Exercise directions:
Check every line below for the word "None" and copy the ones that have it.

Saved data entries:
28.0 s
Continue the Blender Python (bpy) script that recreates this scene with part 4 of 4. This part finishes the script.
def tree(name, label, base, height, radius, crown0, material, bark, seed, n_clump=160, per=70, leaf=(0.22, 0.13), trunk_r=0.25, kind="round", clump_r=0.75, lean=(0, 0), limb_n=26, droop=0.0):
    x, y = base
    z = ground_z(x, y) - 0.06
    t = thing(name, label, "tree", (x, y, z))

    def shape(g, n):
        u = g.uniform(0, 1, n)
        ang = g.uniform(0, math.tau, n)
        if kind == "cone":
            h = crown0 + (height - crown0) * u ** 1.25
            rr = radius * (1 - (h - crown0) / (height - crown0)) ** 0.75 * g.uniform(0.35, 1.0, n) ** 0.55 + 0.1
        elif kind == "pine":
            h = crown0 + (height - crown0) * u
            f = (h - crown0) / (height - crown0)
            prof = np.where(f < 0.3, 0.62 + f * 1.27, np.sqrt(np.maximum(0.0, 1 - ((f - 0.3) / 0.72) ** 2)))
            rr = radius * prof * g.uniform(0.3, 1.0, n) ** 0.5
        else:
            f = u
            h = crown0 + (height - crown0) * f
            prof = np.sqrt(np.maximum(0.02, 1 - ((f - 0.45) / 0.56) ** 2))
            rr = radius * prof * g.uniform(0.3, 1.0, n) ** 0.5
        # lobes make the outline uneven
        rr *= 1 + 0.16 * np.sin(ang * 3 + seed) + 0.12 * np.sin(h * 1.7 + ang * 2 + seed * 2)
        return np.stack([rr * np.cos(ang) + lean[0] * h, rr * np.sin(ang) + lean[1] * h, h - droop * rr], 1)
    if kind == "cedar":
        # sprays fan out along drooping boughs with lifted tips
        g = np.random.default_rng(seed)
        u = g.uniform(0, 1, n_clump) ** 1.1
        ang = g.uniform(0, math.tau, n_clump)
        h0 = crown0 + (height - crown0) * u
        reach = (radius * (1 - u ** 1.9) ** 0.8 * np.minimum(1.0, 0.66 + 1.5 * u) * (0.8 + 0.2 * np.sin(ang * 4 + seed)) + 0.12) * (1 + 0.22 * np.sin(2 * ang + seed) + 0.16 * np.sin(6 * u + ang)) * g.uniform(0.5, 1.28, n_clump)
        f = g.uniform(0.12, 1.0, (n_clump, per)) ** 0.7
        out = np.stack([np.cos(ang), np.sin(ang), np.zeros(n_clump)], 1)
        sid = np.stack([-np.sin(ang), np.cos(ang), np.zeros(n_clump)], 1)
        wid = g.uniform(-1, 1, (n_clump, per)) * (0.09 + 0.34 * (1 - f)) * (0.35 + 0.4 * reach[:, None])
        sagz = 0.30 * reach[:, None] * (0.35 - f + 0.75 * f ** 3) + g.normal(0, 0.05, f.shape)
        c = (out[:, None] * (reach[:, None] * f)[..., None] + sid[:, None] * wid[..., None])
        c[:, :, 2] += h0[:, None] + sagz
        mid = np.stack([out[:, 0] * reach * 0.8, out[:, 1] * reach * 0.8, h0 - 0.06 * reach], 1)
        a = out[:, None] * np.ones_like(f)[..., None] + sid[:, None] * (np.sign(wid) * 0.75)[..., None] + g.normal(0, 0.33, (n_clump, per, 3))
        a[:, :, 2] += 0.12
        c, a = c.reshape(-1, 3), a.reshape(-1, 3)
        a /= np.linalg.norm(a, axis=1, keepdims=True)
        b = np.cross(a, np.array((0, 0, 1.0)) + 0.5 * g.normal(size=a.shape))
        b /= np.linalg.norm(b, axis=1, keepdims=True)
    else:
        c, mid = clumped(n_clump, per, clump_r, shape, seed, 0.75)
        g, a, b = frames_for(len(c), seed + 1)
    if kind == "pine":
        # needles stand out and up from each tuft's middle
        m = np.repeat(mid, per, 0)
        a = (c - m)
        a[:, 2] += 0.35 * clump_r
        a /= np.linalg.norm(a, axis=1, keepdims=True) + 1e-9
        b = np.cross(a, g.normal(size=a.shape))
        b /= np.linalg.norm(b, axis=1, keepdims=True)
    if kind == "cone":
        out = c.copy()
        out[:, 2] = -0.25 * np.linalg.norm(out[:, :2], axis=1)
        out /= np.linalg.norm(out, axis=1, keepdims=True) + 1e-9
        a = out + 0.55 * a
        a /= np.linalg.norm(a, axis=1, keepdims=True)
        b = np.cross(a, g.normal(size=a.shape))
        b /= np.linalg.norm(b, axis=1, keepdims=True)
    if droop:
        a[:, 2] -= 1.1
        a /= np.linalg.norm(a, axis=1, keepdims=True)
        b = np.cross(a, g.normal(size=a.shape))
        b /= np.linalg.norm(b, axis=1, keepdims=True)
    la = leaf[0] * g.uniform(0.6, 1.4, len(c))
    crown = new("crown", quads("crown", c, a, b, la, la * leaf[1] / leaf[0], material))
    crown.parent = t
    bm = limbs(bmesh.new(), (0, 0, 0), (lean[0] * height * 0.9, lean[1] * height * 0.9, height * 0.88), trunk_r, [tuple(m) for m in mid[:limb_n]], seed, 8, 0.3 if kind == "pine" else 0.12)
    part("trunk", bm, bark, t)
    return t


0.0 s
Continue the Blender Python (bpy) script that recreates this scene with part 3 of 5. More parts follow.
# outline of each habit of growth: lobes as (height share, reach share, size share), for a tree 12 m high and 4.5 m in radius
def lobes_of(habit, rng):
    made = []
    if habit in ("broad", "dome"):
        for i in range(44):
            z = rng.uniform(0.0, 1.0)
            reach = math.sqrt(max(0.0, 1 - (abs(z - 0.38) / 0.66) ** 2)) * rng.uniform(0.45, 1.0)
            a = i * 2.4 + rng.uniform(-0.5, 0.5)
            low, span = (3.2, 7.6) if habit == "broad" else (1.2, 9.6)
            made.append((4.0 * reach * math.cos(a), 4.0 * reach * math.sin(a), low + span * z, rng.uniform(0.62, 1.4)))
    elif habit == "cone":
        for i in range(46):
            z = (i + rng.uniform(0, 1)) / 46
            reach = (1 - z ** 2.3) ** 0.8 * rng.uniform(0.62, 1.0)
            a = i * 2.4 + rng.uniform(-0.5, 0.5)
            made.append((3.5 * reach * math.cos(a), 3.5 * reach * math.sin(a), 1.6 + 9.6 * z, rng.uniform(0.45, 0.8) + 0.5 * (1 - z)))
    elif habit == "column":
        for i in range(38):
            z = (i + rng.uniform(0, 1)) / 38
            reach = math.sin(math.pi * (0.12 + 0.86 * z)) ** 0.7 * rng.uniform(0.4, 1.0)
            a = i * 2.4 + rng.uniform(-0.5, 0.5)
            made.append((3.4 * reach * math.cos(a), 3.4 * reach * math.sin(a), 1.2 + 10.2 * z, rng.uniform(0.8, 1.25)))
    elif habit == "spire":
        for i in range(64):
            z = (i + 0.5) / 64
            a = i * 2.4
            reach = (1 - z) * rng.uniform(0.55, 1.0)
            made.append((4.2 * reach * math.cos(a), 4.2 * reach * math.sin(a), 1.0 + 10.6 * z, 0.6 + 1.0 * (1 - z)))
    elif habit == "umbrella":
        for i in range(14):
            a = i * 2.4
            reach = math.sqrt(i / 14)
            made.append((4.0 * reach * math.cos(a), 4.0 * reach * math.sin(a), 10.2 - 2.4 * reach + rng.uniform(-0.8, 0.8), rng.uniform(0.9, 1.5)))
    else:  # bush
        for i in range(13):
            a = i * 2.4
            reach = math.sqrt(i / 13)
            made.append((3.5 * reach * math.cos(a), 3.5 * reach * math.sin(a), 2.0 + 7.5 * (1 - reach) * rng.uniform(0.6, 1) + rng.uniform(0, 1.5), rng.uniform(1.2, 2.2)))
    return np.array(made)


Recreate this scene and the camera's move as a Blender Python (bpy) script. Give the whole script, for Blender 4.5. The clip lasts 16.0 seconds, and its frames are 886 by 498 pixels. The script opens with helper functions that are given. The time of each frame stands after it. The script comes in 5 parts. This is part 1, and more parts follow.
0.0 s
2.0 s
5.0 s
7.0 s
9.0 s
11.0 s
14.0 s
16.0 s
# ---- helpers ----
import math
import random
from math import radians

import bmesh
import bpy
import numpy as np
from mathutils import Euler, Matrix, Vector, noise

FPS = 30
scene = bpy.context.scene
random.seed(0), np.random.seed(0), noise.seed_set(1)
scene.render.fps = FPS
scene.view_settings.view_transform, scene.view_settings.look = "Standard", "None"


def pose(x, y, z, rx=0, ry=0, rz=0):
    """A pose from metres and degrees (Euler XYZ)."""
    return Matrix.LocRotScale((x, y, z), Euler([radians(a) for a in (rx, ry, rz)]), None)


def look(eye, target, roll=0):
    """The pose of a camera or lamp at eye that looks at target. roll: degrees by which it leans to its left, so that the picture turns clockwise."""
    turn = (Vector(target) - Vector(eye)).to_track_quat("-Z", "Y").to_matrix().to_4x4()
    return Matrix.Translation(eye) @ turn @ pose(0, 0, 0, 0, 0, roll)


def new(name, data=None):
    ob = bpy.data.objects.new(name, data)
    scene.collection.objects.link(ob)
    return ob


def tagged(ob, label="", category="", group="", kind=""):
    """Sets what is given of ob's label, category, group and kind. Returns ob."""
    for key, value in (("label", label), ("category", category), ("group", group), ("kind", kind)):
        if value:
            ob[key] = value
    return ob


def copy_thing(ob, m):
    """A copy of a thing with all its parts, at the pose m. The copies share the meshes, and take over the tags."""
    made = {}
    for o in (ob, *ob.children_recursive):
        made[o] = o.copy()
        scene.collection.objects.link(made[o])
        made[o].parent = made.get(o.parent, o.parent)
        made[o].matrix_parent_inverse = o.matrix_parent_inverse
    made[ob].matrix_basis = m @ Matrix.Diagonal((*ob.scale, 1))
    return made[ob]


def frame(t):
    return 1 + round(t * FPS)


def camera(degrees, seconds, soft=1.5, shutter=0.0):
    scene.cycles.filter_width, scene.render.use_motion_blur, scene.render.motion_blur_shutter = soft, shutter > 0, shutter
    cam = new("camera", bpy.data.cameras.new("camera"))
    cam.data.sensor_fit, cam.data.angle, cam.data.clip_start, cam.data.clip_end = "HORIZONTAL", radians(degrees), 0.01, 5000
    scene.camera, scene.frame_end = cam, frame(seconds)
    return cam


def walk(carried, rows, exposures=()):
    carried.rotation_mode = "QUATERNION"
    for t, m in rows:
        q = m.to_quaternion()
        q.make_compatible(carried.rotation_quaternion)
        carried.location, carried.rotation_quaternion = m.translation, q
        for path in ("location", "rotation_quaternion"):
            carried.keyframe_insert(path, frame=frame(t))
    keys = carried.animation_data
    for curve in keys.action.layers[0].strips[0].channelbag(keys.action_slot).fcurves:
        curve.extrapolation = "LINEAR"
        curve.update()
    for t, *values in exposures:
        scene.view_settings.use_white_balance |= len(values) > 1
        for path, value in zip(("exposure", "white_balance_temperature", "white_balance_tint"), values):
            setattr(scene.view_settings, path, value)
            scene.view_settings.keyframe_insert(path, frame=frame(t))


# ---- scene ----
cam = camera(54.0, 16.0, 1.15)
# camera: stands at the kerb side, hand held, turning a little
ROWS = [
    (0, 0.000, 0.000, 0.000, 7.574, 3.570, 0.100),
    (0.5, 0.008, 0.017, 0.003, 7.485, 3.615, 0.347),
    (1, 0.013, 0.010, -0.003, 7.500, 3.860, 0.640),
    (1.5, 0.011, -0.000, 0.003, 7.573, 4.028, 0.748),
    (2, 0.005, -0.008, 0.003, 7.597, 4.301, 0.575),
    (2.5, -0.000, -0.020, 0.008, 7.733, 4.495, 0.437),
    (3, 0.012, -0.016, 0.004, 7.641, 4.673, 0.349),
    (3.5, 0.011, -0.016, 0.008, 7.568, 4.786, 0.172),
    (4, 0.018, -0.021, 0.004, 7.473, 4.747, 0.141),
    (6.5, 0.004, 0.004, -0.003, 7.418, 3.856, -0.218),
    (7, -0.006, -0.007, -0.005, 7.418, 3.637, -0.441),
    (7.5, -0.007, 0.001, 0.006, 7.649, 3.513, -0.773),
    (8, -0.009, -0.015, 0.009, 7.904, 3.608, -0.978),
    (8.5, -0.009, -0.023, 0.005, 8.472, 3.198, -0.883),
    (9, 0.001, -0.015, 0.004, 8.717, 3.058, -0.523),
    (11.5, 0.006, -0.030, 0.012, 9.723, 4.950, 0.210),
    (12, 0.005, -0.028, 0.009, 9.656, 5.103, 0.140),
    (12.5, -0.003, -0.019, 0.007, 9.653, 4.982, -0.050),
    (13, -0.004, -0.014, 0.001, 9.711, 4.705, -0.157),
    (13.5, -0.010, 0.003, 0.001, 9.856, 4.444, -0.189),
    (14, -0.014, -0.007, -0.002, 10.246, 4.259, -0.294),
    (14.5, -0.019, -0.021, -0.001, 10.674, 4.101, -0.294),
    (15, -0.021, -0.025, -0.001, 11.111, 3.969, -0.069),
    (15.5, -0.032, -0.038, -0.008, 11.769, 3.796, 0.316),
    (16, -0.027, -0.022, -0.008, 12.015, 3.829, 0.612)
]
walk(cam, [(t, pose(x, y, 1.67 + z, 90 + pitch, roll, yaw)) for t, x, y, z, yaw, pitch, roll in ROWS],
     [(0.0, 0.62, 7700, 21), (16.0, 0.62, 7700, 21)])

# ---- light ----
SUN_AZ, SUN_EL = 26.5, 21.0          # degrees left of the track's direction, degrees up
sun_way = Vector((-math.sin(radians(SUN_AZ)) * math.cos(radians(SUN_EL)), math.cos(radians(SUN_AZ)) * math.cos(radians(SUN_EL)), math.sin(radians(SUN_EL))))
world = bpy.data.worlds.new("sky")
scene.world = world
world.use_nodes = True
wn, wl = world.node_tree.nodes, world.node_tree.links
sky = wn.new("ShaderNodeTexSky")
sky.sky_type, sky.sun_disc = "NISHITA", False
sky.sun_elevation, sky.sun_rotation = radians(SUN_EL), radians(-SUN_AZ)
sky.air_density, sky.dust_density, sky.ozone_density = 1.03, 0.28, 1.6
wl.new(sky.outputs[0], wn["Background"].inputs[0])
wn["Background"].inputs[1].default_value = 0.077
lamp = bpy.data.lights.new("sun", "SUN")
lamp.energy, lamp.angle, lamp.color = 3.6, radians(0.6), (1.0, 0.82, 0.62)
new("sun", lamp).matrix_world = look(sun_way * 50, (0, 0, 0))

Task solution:
        wid = g.uniform(-1, 1, (n_clump, per)) * (0.09 + 0.34 * (1 - f)) * (0.35 + 0.4 * reach[:, None])
        sagz = 0.30 * reach[:, None] * (0.35 - f + 0.75 * f ** 3) + g.normal(0, 0.05, f.shape)
        c = (out[:, None] * (reach[:, None] * f)[..., None] + sid[:, None] * wid[..., None])
        c[:, :, 2] += h0[:, None] + sagz
        a = out[:, None] * np.ones_like(f)[..., None] + sid[:, None] * (np.sign(wid) * 0.75)[..., None] + g.normal(0, 0.33, (n_clump, per, 3))
scene.view_settings.view_transform, scene.view_settings.look = "Standard", "None"
    return Matrix.LocRotScale((x, y, z), Euler([radians(a) for a in (rx, ry, rz)]), None)
def new(name, data=None):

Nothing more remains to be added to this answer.